Greg Dyke on This Week

Watch it. Will be available online as well as repeated on digital tv and certainly on Friday on BBC Parliament. Greg fronts a film in which he argues for PR for the Commons. He makes some very good points. The responses from the This Week sofa:

Diane Abbott admits she is a "turkey" and won't vote for Christmas. And she attacks PR. She fails to answer Greg's great question on her seat being so safe that people don't bother turning out. Skewered on that one, Diane.

Michael Portillo blames the media. And the lack of a close election. Ironic that. FPTP is said by its supporters to give decent majorities and a firm result. Yet now they are claiming it needs a very competitive, close election to boost turnout. Not often that both coincide!

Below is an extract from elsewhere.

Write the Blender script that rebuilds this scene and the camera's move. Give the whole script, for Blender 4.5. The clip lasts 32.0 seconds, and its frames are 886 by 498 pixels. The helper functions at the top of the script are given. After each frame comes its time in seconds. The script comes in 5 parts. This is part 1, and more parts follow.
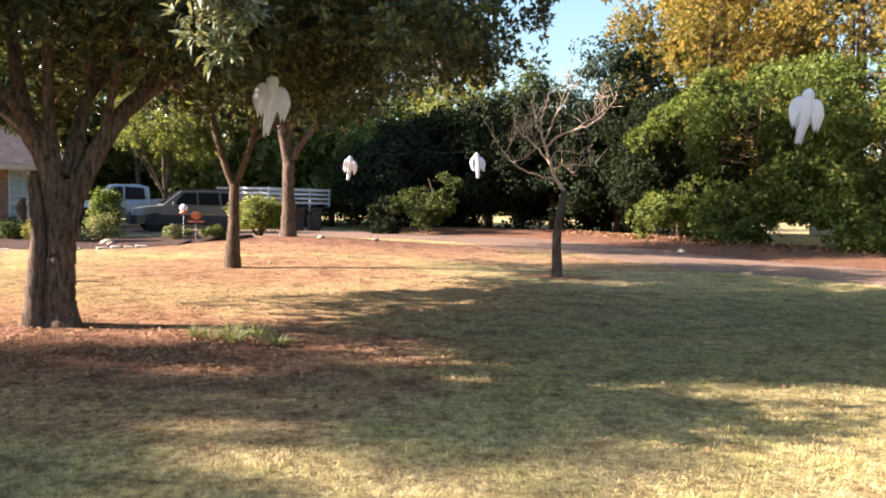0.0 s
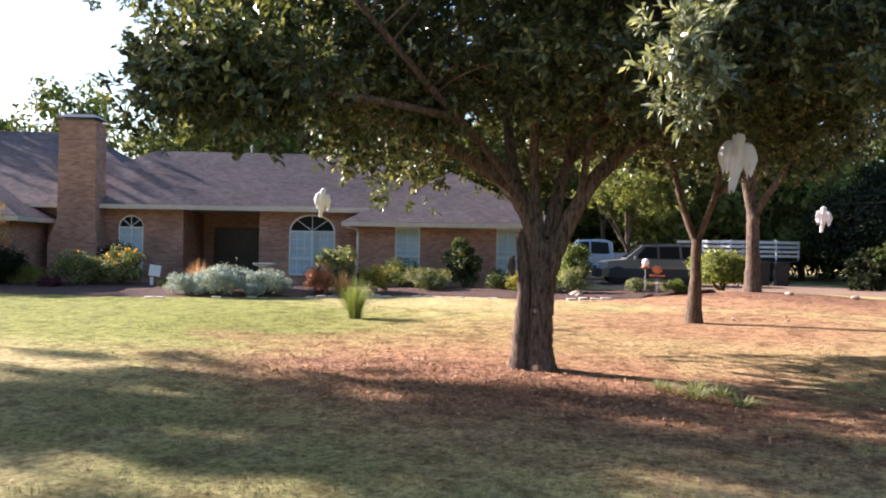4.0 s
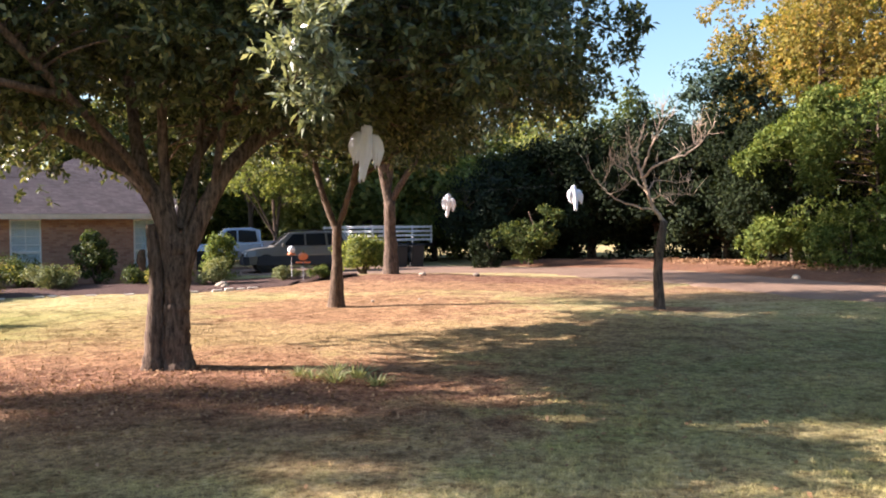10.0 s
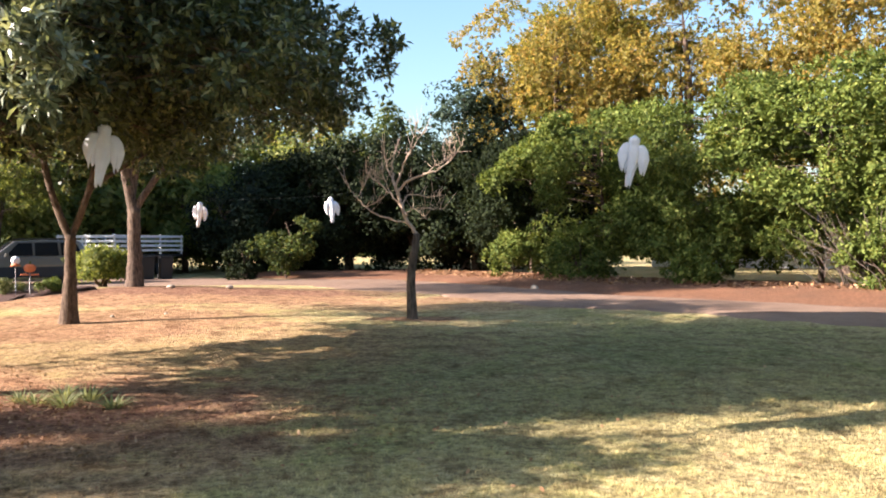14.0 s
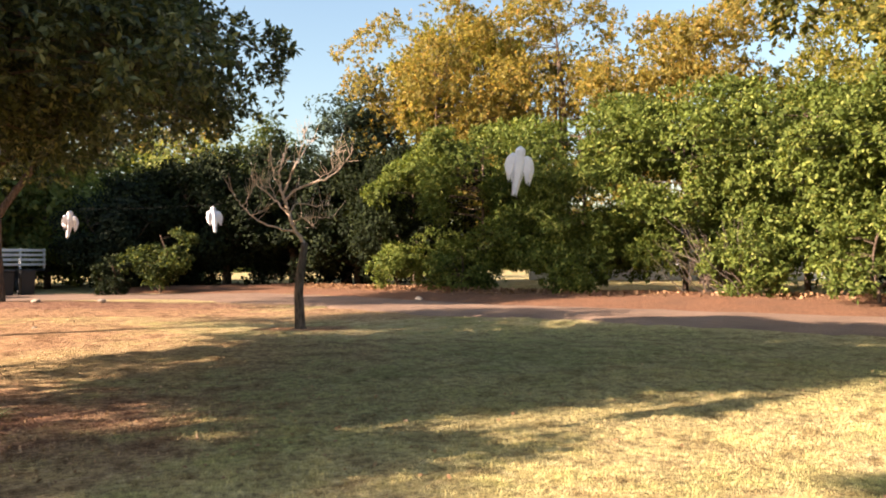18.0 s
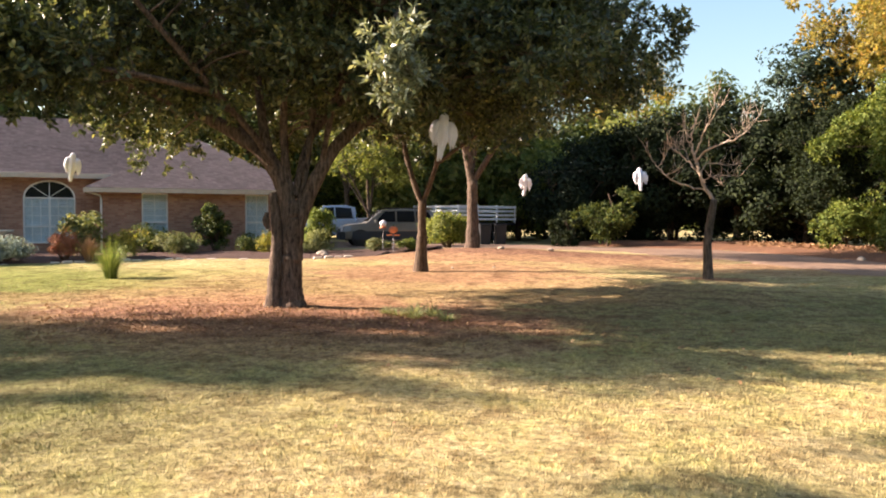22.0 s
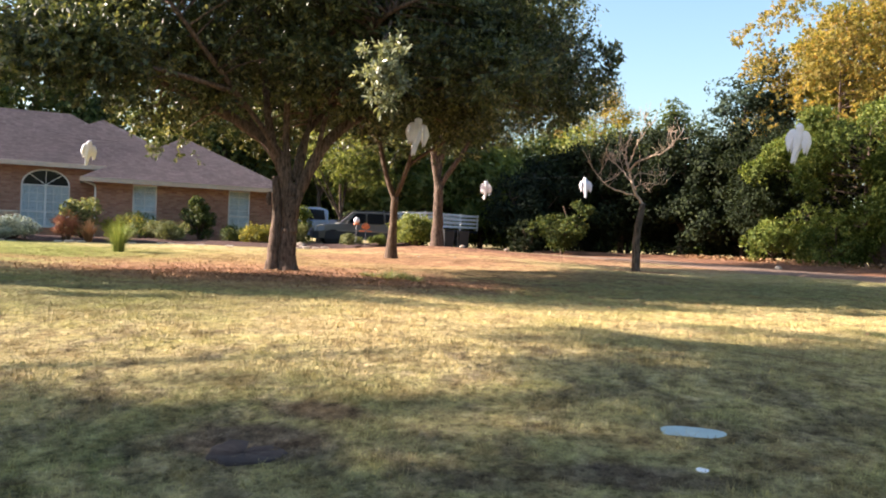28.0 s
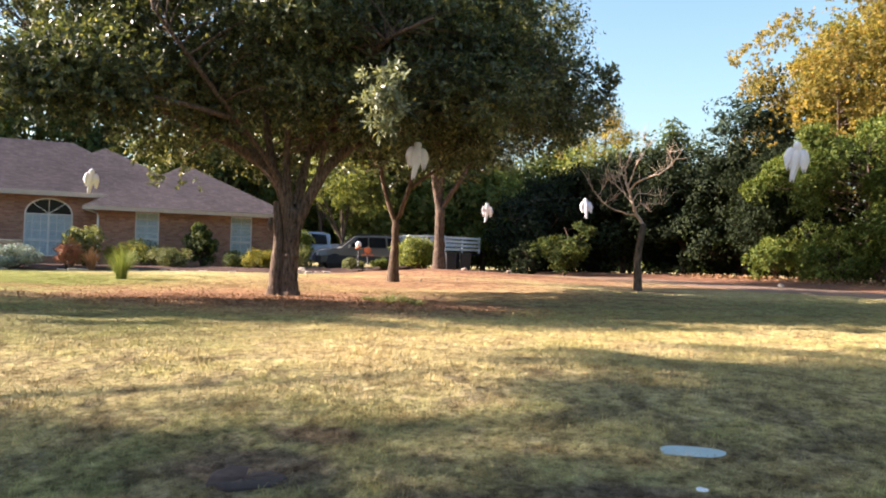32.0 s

Posted by malcolmclark on January 31, 2008

Comments

There are many reasons why people don't turn out to cast a vote but the major one is the fact that in safe seats people are increasingly recognising that there is just no point in turning out because their vote will not make the slightest difference.

Politicians must be well aware of this but they will blame anything but the electoral system for low turnout and do anything but attack the main cause - the electoral system. They call for more postal votes, electronic voting etc, as if the main purpose of elections was to achieve a large turnout and ignoring the fact that around 70% of voters in safe seats are wasting their time in casting a vote.

I have quoted before a randomly selected example from the 1997 election. No apologies for quoting it again!

"Rother Valley: Lab 31,184; Con 7,699; LD 5342; Other 1,932. So 7699 plus 1 = 7700 voters were represented by the Labour winner. Every one of the remaining votes was represented by no-one: one Labour MP went to Westminster representing 7,700 voters, ie 17% of those who voted, or 11% of the total electorate. (Electorate 68584; voters 47157 = 67.3%)

In this case , if we generously exclude the Tory "yardstick" vote of 7699, the proportion of wasted votes is 67%. Moreover THE RESULT WOULD HAVE BEEN THE SAME IF 23,484 OF THE LABOUR VOTERS HAD STAYED AT HOME, or if all the people who abstained from voting had voted for the Tories: one Labour MP would have been elected."

So, in this typical case, without changing the electoral system what would have been the point of changing the mechanics of voting!

Posted by: Joe Patterson at February 1, 2008 11:11 AM

I'd like to put what I believe is an important point to Diane Abbot and other supporters of FPTP: If election results don't accurately reflect the parties' share of the vote, then the whole concept of elections is invalid, and there's scarecely any point in having elections at all.